I ask Hagan if Sanders fit in with his teammates.
“He fit in with me,” he says. “We came in together. We were good friends.”
Urzetta says he also was close with Sanders. They were roommates freshman year and “were good friends for that period of time.”
“He made me a much better player,” Urzetta says. “We would go to Butler Gym and play full court one-on-one for hours late at night. He had a great sense of humor. He worked very hard on his game.”
Urzetta adds that Sanders was “a good teammate, loyal to his friends. We had many great times. He came to stay at my house and my parents really took to him.”
Satalin remembers Sanders as “a good kid. I think he wanted to be a pro, but he did a good enough job in school that he was able to get his degree in four years. That’s kind of unheard of these days.”
The St. Bonaventure Athletics Facebook account often shares “This Day in History” posts. On Feb. 2 a photo of Sanders accompanied a post detailing the Bonnies upset of Providence College in 1978.
One of the comments includes a glowing remembrance of Sanders: “Greg Sanders was our student teacher in Mrs. Speroni’s class at North Hill Elementary. He was always so good to us. He took our class to a Bonnies’ game.”
Allan, the former team manager, says bluntly that Sanders has been “blackballed” by St. Bonaventure’s “old guard.”
“And,” he adds, “it has been carried through (Steve) Watson’s term.”
While Watson was athletic director, the numbers of Hollis, Belcher and Andrew Nicholson were retired.
Allan played golf with Mark Schmidt this past summer. He asked the coach why Sanders’ number hasn’t been retired. Schmidt said he and current AD Tim Kenney were of the understanding that Sanders didn’t graduate.
“I know for a fact he did,” Allan contends.
Satalin also confirmed that Sanders earned a degree from St. Bonaventure, and the school’s online alumni directory lists him as a class of 1978 graduate.
I ask Hagan again about the incident in Rochester. Does he think it is held against Sanders?
“What does that have to do with playing basketball?” Hagan asks rhetorically. “Your number gets retired for what you did on the court – not what you did off the court. That’s simple math.”
Mest says there is no athletic department policy in place – per se – that is followed for jersey retirements. In the past, the decision has been left up to the athletic director.
Kenney has plans to change that. Mest says the AD has designs on convening the athletics hall of fame committee to discuss and approve jersey retirements for all sports.
There are no plans yet, Mest says, to discuss Sanders or any other player with the committee.

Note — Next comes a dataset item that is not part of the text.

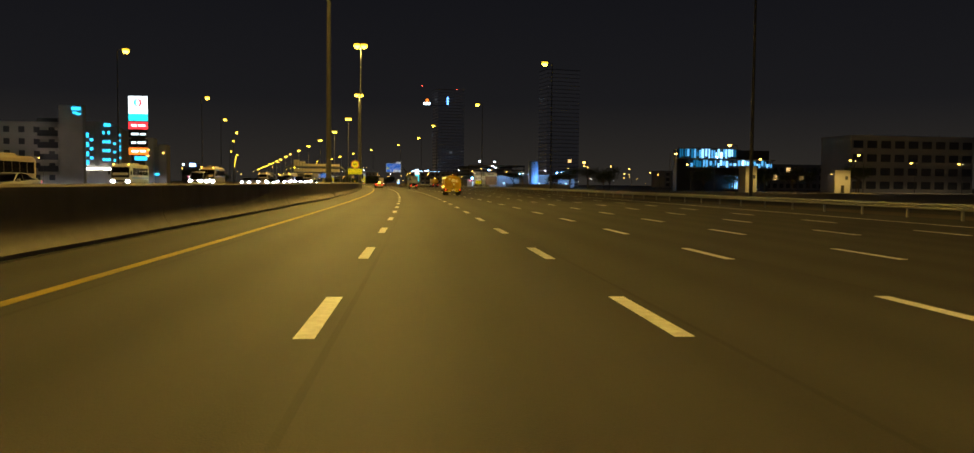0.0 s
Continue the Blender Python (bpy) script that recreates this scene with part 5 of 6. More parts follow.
    for y in (2.0, 5.5, 8.5, 12.2):
        part("cross_member", Geo().box(-1.15, 1.15, y, y + 0.18, 1.08, 1.245), DARK_STEEL, v)
    part("bumper_beam", Geo().box(-1.2, 1.2, 0.0, 0.14, 0.55, 0.95, 0.02), CAB_WHITE, v, "white rear beam")
    strip(v, -0.55, 0.55, 0.0, 0.6)
    plate(v, 0, -0.02, 0.84, 0.52, 0.14)
    part("warning_triangle", Geo().prism([(-0.28, 0.62), (0.28, 0.62), (0.0, 0.98)], -0.03, -0.016, "XZ"), SIGN_DARK, v)
    part("tractor_frame", Geo().box(-0.45, 0.45, 10.2, 16.2, 0.75, 1.0), DARK_STEEL, v)
    cab(v, 14.1, 2.45, 3.68, 0.8, 2.2, CAB_WHITE)
    part("cab_back", Geo().box(-1.12, 1.12, 14.0, 14.09, 1.25, 3.6, 0.04), BLACK, v, "black rear wall of the cab")
    part("roof_deflector", Geo().prism([(14.3, 3.66), (15.6, 3.66), (14.3, 4.15)], -1.05, 1.05), CAB_WHITE, v, "white sloping roof deflector")
    for sx in (-1, 1):
        part("side_deflector", Geo().box(sx * 1.18 - 0.03, sx * 1.18 + 0.03, 13.55, 14.08, 1.15, 3.6, 0.02), BLACK, v, "dark side deflector")
        part("side_fairing", Geo().box(sx * 1.16 - 0.04, sx * 1.16 + 0.04, 12.2, 14.5, 0.38, 0.78, 0.03), DARK_STEEL, v, "dark lower fairing")
        part("cab_step", Geo().box(sx * 1.18 - 0.06, sx * 1.18 + 0.06, 15.75, 16.25, 0.42, 0.82, 0.02), BLACK, v, "dark cab steps")
    part("exhaust_stack", Geo().tube((0.85, 13.75, 1.0), (0.85, 13.75, 3.5), 0.09, k=10), DARK_STEEL, v, "", True)
    part("plate_lamp", Geo().box(-0.07, 0.07, -0.035, -0.018, 0.925, 0.965, 0.01), HEAD_SOFT, v, "small white plate lamp")
    return v


container_lorry("lorry carrying a pale grey shipping container on a skeletal trailer", stand(321.3, 17.1))


# ---- white tractor with an empty low trailer ----
def low_loader(label, m):
    v = thing("flatbed_truck", label, "truck", m)
    navy = paint("trailer_navy", (0.03, 0.035, 0.07), 0.5)
    for sx in (-1, 1):
        part("frame_rail", Geo().box(sx * 0.5 - 0.08, sx * 0.5 + 0.08, 0.1, 10.8, 0.95, 1.25, 0.01), navy, v)
        for y in (1.5, 2.85):
            wheel(v, sx * 1.1, y, 0.5, 0.28, sx, True, TRUCK_RIM)
        wheel(v, sx * 1.08, 10.6, 0.5, 0.28, sx, True, TRUCK_RIM)
        wheel(v, sx * 1.05, 14.3, 0.5, 0.3, sx, False, TRUCK_RIM)
        part("lamp_board", Geo().box(sx * 1.0 - 0.26, sx * 1.0 + 0.26, -0.02, 0.06, 0.55, 1.15, 0.02), navy, v)
        part("tail_lamp", Geo().box(sx * 0.98 - 0.15, sx * 0.98 + 0.15, -0.06, -0.02, 0.84, 0.99, 0.02), TAIL, v, "red tail lamp")
        line_strip(v, sx * 1.0 - 0.24, sx * 1.0 + 0.24, -0.02, 0.6, 0.08)
        part("edge_strip", Geo().box(sx * 0.72 - 0.015, sx * 0.72 + 0.015, -0.034, -0.02, 0.56, 1.14), CHEVRON, v, "yellow edge strip")
        part("tractor_tail_lamp", Geo().box(sx * 0.9 - 0.14, sx * 0.9 + 0.14, 9.3, 9.36, 0.8, 0.93, 0.02), TAIL, v, "red lamp")
        part("marker_lamp", Geo().box(sx * 0.8 - 0.04, sx * 0.8 + 0.04, 9.2, 9.3, 1.35, 1.42), AMBER, v)
        part("mudguard", Geo().loft([[(sx * 0.8, y, z), (sx * 1.22, y, z), (sx * 1.22, y, z - 0.03), (sx * 0.8, y, z - 0.03)] for y, z in ((9.95, 0.75), (10.1, 1.02), (10.6, 1.12), (11.1, 1.02), (11.25, 0.75))]), BLACK, v)
        part("side_skirt", Geo().box(sx * 1.12 - 0.05, sx * 1.12 + 0.05, 11.4, 13.6, 0.35, 0.95, 0.03), CAB_WHITE, v, "white side skirt")
        part("air_deflector", Geo().box(sx * 1.15 - 0.03, sx * 1.15 + 0.03, 12.35, 12.9, 1.1, 3.9, 0.02), BLACK, v, "dark side deflector")
    line_strip(v, -0.85, -0.05, 0.06, 1.2, 0.08)
    line_strip(v, 0.05, 0.85, 0.06, 1.2, 0.08)
    line_strip(v, -0.72, 0.72, 0.02, 0.48, 0.05)
    part("plate_lamp", Geo().box(-0.06, 0.06, -0.03, 0.0, 0.9, 0.95, 0.01), HEAD_SOFT, v, "small white plate lamp")
    part("rear_beam", Geo().box(-1.2, 1.2, 0.06, 0.22, 0.95, 1.28, 0.02), navy, v)
    part("under_run_bar", Geo().box(-0.75, 0.75, 0.02, 0.12, 0.42, 0.54, 0.02), navy, v)
    plate(v, 0, -0.01, 0.78, 0.52, 0.14)
    for y in (3.6, 5.4, 7.2, 9.0):
        part("cross_member", Geo().box(-1.15, 1.15, y, y + 0.14, 1.05, 1.24), navy, v)
    part("deck", Geo().box(-1.2, 1.2, 0.2, 3.9, 1.25, 1.31, 0.01), navy, v)
    part("tractor_frame", Geo().box(-0.45, 0.45, 9.3, 15.4, 0.78, 1.0), DARK_STEEL, v)
    part("coupling_plate", Geo().box(-0.5, 0.5, 10.1, 11.1, 1.2, 1.3, 0.04), DARK_STEEL, v)
    strip(v, -1.0, -0.35, 9.28, 0.58)
    strip(v, 0.35, 1.0, 9.28, 0.58)
    cab(v, 12.9, 2.5, 3.95, 0.8, 2.3, CAB_WHITE)
    for k in range(9):
        for sx in (-1, 1):
            part("deflector_rib", Geo().box(sx * 1.1 - 0.05, sx * 1.1 + 0.05, 12.3, 12.34, 1.3 + 0.28 * k, 1.36 + 0.28 * k), BLACK, v)
    part("sleeper_back", Geo().box(-1.05, 1.05, 12.84, 12.91, 1.3, 3.85, 0.04), paint("cab_back_cream", (0.62, 0.58, 0.48), 0.5, var=0.16, scale=1.0), v, "cream rear wall of the cab")
    for x in (-0.35, 0.2):
        part("air_tank", Geo().lathe([(0.0, 12.0), (0.18, 12.02), (0.2, 12.1), (0.2, 12.6), (0.18, 12.68), (0.0, 12.7)], "Y", 16, (x, 0, 1.25)), DARK_STEEL, v, "", True)
    part("hose", Geo().path([(0.45, 12.8, 2.0), (0.5, 12.4, 1.6), (0.4, 11.8, 1.5), (0.3, 11.2, 1.35)], 0.05, 8), RED, v, "red hose", True)
    part("exhaust_box", Geo().box(0.55, 0.95, 12.55, 12.82, 1.3, 1.95, 0.03), ORANGE, v)
    return v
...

Mest asserts that Sanders’ connection to the university – or lack thereof – would not preclude him from jersey retirement.
“We would reach out to him in good faith,” Mest says.
But would Sanders come back? That, of course, is a mystery.
There may be any number of reasons why Sanders chose to distance himself from St. Bonaventure.
Maybe he is disheartened by the memories of his senior year, and how coming back to school may have excluded him from a lucrative NBA career.
Maybe he is ashamed and embarrassed of the incident in Rochester.
Maybe, like Allan says, he feels blackballed by his alma mater.
Maybe he has been so burdened by the stroke to recall his days at St. Bonaventure.
Maybe he simply moved on to the next phase of his life.
“Maybe Jimmy Engelhardt is right in a sense,” Satalin says. “Maybe he wouldn’t come back or that he hasn’t been back in a long time.”
Before hanging up with Satalin, he tells me he is hopeful St. Bonaventure and Sanders reconnect. He says honoring Sanders – not necessarily a jersey retirement – would be a perfect occasion for a reunion.
Lo and behid, next season marks the 40th anniversary of his 40-point game in the NIT championship – and, perhaps, an ideal opportunity to solve the mystery of Greg Sanders.